Exercise directions: Return, exactly as written, every line from the first line of the data below through the line that contains "scene = bpy.context.scene".

Data block:
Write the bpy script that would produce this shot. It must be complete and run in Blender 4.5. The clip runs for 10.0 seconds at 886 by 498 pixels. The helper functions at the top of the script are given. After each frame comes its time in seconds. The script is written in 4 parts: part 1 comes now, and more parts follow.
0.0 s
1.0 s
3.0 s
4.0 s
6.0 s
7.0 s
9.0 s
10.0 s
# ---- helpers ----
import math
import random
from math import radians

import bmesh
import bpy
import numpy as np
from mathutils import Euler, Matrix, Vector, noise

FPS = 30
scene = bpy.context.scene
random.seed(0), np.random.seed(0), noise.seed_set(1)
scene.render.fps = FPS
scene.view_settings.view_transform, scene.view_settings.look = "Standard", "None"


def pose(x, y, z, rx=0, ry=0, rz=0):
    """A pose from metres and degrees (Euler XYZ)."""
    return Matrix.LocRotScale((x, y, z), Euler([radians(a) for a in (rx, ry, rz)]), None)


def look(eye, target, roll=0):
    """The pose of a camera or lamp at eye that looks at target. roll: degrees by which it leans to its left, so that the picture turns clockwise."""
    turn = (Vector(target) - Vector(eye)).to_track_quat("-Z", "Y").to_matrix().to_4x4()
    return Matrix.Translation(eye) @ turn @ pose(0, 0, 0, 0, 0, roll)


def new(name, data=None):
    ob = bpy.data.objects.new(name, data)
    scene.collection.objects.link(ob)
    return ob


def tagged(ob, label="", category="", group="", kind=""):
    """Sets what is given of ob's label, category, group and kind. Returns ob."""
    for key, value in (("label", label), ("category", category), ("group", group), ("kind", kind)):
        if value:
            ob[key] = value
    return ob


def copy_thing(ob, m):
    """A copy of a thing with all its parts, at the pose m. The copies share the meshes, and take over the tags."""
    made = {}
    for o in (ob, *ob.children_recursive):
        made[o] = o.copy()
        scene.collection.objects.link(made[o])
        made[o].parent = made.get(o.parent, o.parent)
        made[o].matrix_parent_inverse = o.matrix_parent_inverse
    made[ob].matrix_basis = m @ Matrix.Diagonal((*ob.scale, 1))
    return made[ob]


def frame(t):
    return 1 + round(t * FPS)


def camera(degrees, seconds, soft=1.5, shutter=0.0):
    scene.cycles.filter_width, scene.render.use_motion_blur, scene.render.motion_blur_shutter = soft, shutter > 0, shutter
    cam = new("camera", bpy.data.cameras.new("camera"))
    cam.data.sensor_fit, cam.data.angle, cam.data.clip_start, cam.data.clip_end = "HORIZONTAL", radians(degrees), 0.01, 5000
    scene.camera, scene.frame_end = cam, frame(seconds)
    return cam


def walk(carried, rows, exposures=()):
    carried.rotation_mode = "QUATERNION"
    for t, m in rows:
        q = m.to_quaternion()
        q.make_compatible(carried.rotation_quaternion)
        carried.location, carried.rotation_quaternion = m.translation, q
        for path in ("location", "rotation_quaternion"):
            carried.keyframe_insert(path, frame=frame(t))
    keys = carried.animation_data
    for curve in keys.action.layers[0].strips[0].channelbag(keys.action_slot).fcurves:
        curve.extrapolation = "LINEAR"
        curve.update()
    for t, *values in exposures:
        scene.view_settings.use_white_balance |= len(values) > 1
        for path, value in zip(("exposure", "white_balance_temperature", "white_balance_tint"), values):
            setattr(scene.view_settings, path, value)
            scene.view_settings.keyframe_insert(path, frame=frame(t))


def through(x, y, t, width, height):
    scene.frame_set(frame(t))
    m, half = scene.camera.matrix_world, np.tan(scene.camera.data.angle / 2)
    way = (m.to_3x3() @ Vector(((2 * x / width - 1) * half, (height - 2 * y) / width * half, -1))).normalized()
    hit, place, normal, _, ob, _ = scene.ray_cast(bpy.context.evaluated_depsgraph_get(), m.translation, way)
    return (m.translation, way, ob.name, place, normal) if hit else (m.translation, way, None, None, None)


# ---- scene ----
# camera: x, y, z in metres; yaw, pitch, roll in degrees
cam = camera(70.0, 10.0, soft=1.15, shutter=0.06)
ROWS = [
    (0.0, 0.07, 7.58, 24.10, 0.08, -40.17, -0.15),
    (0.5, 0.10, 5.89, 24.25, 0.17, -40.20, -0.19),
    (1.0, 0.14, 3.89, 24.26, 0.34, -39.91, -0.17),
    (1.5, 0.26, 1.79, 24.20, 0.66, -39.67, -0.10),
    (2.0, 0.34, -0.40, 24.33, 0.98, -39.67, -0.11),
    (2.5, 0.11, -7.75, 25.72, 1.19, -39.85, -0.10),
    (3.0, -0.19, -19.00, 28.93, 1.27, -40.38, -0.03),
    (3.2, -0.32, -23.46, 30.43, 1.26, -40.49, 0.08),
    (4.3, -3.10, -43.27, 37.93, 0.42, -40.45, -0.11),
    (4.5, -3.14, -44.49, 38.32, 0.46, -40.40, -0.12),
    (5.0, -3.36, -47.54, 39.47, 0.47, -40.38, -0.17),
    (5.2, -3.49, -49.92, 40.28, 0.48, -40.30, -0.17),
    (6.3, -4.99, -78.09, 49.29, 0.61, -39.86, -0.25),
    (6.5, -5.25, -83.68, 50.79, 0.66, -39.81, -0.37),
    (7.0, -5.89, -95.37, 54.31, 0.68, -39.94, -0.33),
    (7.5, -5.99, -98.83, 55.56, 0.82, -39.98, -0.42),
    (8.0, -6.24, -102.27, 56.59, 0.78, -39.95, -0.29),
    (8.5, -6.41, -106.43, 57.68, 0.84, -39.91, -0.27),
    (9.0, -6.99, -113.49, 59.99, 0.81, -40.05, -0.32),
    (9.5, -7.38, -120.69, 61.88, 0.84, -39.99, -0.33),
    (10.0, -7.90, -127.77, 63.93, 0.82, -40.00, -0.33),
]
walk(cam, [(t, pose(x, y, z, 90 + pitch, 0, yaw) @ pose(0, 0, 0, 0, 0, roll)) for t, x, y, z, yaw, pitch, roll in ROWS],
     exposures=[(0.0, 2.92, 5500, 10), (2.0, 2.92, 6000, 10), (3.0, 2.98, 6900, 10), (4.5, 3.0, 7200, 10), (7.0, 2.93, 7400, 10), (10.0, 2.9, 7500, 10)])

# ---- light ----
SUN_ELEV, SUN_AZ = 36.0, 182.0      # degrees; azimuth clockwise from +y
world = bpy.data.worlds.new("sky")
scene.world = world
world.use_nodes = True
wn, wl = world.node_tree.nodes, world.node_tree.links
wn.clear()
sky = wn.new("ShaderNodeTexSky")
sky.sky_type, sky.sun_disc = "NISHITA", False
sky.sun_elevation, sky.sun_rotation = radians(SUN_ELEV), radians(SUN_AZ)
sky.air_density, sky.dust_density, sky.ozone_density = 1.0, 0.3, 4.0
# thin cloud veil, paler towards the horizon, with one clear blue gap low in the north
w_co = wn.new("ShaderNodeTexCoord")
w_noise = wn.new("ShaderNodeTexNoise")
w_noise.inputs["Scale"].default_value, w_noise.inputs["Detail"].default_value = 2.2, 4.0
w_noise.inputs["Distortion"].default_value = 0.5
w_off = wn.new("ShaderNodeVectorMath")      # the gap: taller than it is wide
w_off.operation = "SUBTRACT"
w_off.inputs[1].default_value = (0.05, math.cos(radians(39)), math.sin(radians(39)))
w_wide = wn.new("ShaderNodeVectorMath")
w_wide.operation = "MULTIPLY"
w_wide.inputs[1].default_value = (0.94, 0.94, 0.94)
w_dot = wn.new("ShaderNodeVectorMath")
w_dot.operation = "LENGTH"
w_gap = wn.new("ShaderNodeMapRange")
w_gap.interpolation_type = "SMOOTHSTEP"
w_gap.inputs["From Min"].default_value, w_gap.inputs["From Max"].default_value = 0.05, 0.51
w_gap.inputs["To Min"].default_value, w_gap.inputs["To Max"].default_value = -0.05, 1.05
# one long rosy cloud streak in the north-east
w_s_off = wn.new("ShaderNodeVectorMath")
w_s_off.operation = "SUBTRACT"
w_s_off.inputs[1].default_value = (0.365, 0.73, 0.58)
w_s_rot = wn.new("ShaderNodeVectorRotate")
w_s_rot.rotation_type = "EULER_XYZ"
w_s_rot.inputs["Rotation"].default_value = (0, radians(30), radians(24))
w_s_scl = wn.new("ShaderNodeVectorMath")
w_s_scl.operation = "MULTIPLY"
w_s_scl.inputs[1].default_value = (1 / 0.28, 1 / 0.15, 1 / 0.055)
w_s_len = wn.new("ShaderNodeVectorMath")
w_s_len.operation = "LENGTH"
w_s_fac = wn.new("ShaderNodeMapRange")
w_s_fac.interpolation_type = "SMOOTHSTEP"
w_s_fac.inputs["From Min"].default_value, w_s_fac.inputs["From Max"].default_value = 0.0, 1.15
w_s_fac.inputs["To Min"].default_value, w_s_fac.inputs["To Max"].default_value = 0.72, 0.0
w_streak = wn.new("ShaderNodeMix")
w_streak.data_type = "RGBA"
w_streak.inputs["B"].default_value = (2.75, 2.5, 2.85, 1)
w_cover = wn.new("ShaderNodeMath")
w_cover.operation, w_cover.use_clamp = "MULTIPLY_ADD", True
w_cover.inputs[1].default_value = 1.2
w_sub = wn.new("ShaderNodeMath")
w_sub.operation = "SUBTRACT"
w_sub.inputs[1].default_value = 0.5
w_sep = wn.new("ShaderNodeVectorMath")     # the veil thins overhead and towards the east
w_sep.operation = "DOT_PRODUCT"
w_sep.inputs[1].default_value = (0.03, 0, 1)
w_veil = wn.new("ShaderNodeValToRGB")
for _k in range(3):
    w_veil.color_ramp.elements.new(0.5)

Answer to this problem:
Write the bpy script that would produce this shot. It must be complete and run in Blender 4.5. The clip runs for 10.0 seconds at 886 by 498 pixels. The helper functions at the top of the script are given. After each frame comes its time in seconds. The script is written in 4 parts: part 1 comes now, and more parts follow.
0.0 s
1.0 s
3.0 s
4.0 s
6.0 s
7.0 s
9.0 s
10.0 s
# ---- helpers ----
import math
import random
from math import radians

import bmesh
import bpy
import numpy as np
from mathutils import Euler, Matrix, Vector, noise

FPS = 30
scene = bpy.context.scene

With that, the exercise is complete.